◆ Provided material
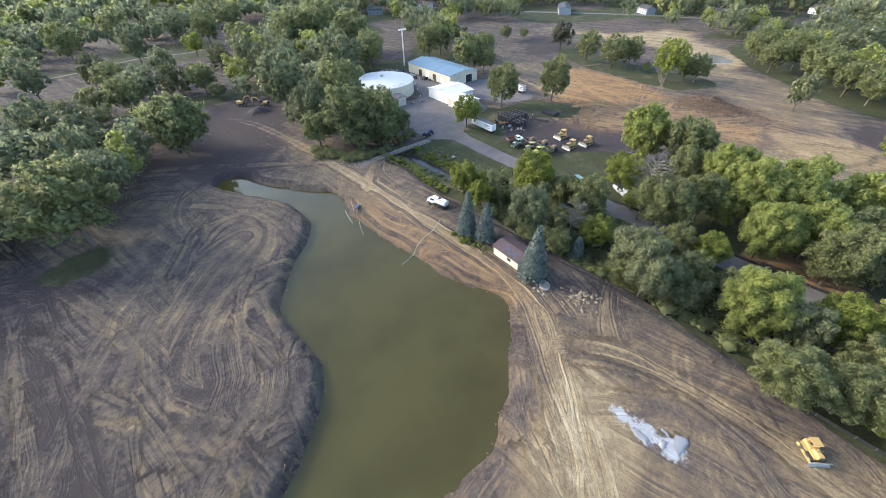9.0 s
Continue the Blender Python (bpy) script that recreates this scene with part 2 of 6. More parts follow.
RUSTY = worn("rusty_steel", (0.19, 0.12, 0.085), 0.8, wear=0.5)
BLUE = worn("blue_paint", (0.035, 0.08, 0.25), 0.55)
PIPEBLUE = worn("pale_blue_pipe", (0.1, 0.2, 0.29), 0.75)
GLASS = worn("dark_glass", (0.03, 0.035, 0.04), 0.12, wear=0.05)
TIMBER = worn("weathered_timber", (0.25, 0.215, 0.18), 0.85, wear=0.3)
CONCRETE = worn("concrete", (0.34, 0.32, 0.29), 0.85, wear=0.3)
STONE = worn("grey_stone", (0.25, 0.22, 0.18), 0.9, wear=0.3)
LIMEDUST = worn("white_sand", (0.25, 0.25, 0.262), 0.95, wear=0.12, scale=0.8, dirt=(0.5, 0.48, 0.45))
ORANGE = worn("orange_paint", (0.3, 0.13, 0.06), 0.7, wear=0.7, scale=2.5)
BRICK = worn("brown_brick", (0.26, 0.17, 0.13), 0.9, wear=0.2)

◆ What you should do
The lines to quote run from the one containing "Continue the Blender" through the final line of the material above; please give them exactly, both ends included, and nothing else.

◆ Written solution
Continue the Blender Python (bpy) script that recreates this scene with part 2 of 6. More parts follow.
RUSTY = worn("rusty_steel", (0.19, 0.12, 0.085), 0.8, wear=0.5)
BLUE = worn("blue_paint", (0.035, 0.08, 0.25), 0.55)
PIPEBLUE = worn("pale_blue_pipe", (0.1, 0.2, 0.29), 0.75)
GLASS = worn("dark_glass", (0.03, 0.035, 0.04), 0.12, wear=0.05)
TIMBER = worn("weathered_timber", (0.25, 0.215, 0.18), 0.85, wear=0.3)
CONCRETE = worn("concrete", (0.34, 0.32, 0.29), 0.85, wear=0.3)
STONE = worn("grey_stone", (0.25, 0.22, 0.18), 0.9, wear=0.3)
LIMEDUST = worn("white_sand", (0.25, 0.25, 0.262), 0.95, wear=0.12, scale=0.8, dirt=(0.5, 0.48, 0.45))
ORANGE = worn("orange_paint", (0.3, 0.13, 0.06), 0.7, wear=0.7, scale=2.5)
BRICK = worn("brown_brick", (0.26, 0.17, 0.13), 0.9, wear=0.2)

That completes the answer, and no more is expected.